Another direction of the “Fourth Way,” called the “Island of Consciousness” headed by Anatoly Arlashin, had developed in a completely independent manner and is still functional in the Russian capital.

 

The question could be asked: what were the results of the spiritual efforts of those few who had discovered for themselves and for their friends the profound world of Gurdjieff’s ideas, who obtained and scrupulously translated the works of Gurdjieff and his followers into Russian, who were engaged in Gurdjieff’s spiritual practices and studied his philosophy meticulously? The following answer could be given to these questions: one of Gurdjieff’s most important ideas deals with everyone’s duty to “pay” for the good of life in the planetary world and to participate in the general work of maintaining the Universe. It is possible that the responsibility taken on themselves by the first post-war followers of Gurdjieff in Russia was in effect a form of such kind of “payment” and such responsibility. It is also possible to glance at these labors and efforts from a practical point of view. Then we shall see that the books that were found and translated during those years, the spiritual practice which these people were engaged in, were transformed into the works of art and into the ideas which were subsequently conveyed to readers, listeners, pupils and friends.
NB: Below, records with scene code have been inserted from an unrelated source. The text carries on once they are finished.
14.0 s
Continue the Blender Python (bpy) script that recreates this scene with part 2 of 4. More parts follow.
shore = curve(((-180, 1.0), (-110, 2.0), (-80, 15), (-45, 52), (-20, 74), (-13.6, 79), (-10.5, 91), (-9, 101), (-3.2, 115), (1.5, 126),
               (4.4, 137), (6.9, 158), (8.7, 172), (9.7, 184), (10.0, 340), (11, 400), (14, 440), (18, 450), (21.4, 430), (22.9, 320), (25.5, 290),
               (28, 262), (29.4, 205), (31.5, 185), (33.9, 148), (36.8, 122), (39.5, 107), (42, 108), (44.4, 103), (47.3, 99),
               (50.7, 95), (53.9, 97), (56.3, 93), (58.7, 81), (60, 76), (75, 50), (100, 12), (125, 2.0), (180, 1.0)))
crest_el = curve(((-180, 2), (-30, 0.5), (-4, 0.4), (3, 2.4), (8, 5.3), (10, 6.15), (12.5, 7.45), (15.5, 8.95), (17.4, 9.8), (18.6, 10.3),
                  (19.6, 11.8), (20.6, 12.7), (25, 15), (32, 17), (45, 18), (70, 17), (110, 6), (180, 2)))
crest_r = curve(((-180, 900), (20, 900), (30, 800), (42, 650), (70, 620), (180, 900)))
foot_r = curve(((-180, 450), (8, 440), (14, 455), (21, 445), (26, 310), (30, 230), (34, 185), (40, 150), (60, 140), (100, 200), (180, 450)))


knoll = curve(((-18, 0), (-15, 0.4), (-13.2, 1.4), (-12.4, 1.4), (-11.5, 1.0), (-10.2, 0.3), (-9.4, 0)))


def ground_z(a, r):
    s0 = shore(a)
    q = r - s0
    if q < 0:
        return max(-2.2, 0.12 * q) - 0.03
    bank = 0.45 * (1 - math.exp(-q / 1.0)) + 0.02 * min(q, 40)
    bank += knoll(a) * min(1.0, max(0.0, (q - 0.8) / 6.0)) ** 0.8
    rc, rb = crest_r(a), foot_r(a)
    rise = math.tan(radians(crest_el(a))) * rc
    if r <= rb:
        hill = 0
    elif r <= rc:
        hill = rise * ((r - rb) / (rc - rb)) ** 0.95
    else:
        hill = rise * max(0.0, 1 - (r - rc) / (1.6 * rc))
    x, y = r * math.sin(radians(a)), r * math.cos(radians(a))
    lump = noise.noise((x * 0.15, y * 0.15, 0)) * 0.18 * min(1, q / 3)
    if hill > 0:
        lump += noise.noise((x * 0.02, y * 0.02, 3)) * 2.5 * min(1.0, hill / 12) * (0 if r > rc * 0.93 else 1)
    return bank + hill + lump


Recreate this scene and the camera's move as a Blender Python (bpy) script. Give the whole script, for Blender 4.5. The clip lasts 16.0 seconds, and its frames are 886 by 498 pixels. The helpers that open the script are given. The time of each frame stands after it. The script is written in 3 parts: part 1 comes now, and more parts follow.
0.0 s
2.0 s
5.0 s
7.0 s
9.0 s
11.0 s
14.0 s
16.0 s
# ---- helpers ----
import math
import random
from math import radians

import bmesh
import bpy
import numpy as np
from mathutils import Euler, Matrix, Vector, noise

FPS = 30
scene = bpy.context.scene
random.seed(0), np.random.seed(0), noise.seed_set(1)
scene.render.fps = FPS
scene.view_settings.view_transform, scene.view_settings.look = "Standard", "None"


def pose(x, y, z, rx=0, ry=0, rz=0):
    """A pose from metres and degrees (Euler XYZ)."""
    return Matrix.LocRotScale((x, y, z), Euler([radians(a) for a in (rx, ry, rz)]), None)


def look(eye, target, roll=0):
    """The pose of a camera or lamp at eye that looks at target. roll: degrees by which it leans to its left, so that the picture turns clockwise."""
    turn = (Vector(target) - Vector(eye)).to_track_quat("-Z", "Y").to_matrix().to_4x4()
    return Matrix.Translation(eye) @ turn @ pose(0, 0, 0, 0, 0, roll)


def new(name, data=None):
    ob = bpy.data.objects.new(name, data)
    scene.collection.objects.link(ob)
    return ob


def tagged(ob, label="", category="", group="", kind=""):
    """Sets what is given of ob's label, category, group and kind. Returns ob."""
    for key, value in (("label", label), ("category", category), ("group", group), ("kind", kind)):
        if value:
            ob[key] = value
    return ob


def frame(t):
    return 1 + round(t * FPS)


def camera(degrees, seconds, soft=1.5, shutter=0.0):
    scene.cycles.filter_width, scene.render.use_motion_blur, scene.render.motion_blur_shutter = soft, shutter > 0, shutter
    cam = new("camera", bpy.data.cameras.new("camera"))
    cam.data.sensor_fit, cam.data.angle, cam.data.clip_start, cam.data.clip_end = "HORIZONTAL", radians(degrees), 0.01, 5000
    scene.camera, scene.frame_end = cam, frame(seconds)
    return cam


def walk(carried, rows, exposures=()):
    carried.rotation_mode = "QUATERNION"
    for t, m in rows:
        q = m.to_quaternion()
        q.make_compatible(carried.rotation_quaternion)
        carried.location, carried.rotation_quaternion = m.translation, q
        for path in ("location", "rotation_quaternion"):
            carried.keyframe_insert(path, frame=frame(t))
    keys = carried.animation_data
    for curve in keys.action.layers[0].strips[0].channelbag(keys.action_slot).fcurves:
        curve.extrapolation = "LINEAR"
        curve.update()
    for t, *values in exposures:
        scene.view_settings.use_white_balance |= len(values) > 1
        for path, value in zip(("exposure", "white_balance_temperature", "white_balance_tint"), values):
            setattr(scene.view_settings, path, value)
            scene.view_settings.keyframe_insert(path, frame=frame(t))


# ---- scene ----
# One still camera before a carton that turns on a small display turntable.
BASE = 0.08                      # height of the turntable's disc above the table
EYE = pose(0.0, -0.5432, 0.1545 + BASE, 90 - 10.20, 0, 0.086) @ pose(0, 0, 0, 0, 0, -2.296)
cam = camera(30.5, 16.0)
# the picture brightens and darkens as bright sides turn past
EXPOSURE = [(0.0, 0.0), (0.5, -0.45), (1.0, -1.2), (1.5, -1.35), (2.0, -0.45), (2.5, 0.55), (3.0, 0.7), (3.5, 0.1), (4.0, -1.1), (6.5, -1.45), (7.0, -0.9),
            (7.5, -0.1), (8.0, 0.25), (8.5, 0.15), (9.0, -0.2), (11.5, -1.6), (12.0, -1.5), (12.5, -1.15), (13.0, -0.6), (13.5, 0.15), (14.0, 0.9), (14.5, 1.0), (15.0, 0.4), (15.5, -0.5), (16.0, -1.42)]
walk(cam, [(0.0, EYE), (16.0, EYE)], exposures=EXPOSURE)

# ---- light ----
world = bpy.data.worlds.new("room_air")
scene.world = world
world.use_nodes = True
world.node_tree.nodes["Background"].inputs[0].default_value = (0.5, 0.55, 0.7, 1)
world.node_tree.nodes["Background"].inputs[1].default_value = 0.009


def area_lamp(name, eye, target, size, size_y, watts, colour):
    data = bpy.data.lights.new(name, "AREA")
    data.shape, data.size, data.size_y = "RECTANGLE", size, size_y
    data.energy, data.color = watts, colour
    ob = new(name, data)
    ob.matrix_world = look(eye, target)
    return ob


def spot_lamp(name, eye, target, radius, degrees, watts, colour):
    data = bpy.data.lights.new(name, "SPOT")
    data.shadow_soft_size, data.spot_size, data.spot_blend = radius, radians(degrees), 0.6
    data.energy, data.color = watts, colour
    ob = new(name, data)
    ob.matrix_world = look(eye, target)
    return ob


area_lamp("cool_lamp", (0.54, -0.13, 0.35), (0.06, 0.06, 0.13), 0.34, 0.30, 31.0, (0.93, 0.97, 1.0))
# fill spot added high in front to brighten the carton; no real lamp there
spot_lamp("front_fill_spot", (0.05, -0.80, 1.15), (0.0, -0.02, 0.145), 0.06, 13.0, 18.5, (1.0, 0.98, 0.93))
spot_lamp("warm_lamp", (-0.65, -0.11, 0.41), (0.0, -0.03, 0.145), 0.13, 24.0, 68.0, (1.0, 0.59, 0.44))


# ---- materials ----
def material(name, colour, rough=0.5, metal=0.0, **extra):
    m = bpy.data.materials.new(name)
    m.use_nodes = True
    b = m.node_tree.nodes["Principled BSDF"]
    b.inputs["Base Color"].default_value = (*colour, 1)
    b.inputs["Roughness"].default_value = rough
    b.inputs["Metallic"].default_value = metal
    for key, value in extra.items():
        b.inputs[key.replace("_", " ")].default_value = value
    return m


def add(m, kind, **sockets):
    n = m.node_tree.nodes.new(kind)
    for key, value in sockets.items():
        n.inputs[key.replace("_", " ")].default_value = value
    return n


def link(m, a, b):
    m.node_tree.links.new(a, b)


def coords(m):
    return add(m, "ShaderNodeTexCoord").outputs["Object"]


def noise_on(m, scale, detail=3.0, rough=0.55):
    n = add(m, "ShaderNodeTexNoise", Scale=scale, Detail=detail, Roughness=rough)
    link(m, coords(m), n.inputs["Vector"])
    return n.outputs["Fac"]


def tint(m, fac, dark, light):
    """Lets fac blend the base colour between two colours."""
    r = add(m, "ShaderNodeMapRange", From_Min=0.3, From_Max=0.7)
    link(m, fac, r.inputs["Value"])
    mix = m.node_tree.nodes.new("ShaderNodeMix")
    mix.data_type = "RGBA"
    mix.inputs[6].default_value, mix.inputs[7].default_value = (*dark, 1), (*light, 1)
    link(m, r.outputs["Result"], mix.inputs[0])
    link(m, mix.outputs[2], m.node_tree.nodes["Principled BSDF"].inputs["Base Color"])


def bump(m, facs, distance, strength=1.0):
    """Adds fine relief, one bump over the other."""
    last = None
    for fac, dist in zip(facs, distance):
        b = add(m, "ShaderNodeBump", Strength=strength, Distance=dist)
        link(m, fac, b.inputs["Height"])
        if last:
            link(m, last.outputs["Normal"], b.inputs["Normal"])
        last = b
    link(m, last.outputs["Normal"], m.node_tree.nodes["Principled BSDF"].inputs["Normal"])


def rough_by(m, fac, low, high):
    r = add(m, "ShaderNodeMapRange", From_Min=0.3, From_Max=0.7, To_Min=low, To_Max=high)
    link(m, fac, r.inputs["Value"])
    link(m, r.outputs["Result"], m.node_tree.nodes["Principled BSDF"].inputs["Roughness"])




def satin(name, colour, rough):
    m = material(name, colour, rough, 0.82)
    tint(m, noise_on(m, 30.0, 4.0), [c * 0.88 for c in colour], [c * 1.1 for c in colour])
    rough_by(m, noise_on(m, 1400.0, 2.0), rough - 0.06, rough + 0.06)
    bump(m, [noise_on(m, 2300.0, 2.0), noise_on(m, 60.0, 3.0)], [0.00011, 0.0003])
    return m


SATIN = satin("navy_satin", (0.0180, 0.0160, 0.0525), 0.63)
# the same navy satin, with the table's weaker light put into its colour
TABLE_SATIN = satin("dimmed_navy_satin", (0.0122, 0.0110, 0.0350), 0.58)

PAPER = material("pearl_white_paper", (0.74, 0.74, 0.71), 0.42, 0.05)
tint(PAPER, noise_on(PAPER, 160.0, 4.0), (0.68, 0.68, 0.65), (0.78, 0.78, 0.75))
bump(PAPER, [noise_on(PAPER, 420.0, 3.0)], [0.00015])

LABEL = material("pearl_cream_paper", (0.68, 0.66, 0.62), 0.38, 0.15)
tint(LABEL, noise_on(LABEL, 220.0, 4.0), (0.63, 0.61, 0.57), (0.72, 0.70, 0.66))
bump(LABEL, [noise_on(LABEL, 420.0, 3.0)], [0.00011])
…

As a result of this, in the present days there appeared an assortment of ideas, books, films, music and choreography, which grew out of the Work of the people of the 1960s and their fascination with the “Fourth Way”. Their labor had not been in vain and their hopes had not been futile.

 

This little text is an outline of a presentation delivered in Berlin Conference “The Russian Occultism” of 2008. It is based on research of an extended amount of material, including publications in print and on the Internet, however the main source was the presenter’s personal experience of participating in Gurdjieff’s Work in the conditions of the Russian underground of the 1960s and 1970s.